What does an RPLR hike mean?
Retail Prime Lending Rate is the rate at which housing finance companies give loans to their customers on the basis of their creditworthiness. When lenders give out their loans to customers, RPLR is considered the benchmark against those rates. Thus, an increase in RPLR will result in higher EMIs paid by home loan borrowers.
Sujay Das, chief risk officer, Freo, said: “The increase in repo rates by the RBI will, in turn, increase the interest rates for different products like home loans, etc. This in turn increases the EMI burden for borrowers. Therefore, borrowers will feel a pinch in their pockets as they pay more EMI. On the other hand, this may reduce overall gross demand as borrowers may spend less on other goods and services. This will bring down inflation and prices in the overall economy that may benefit borrowers when prices go down for other goods and services.”

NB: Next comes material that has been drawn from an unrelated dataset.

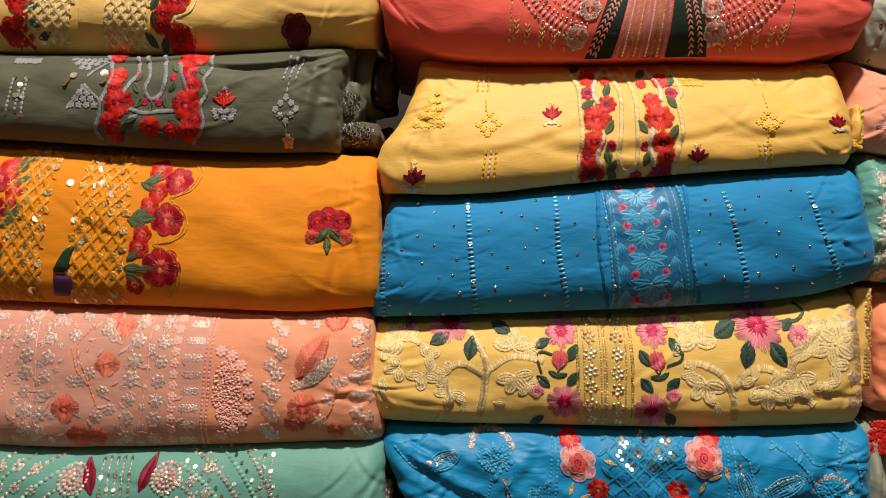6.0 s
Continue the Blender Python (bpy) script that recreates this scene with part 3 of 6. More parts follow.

The announcement comes around a week after HDFC raised the RPLR by 25 bps, with effect from August 1. The key lending rate have been increased six times since May this year. It has been cumulatively hiked by 140 bps. On June 09, the lender increased the RPLR by 50 basis points. Before that on 1 June, it raised the same by 5 basis points. In the month of May, HDFC hiked the rate twice. On 2 May, it hiked the rate by 5 basis points and on 9 May, the home loan rates were increased by 30 basis points.
Yesterday, HDFC Bank also announced a hike in the marginal cost of funds-based lending rate (MCLR) across all loan tenures by 5-10 bps, with effect from August 8, 2022.
Banks and NBFCs are expected to aggressively raise their lending rates, as the Reserve Bank of India (RBI) has been increasing the repo rate since May in a bid to tame inflation.
Last week, the RBI MPC increased the repo rate by 50 basis points to 5.4 per cent, its third successive rate hike since May, owing to inflation concerns, which has come under pressure since war broke out in Europe in February.
The MPC has raised its repo rate by 140 basis points cumulatively since it started the process of monetary tightening, which has been above the RBI’s upper tolerance limit for quite some time now.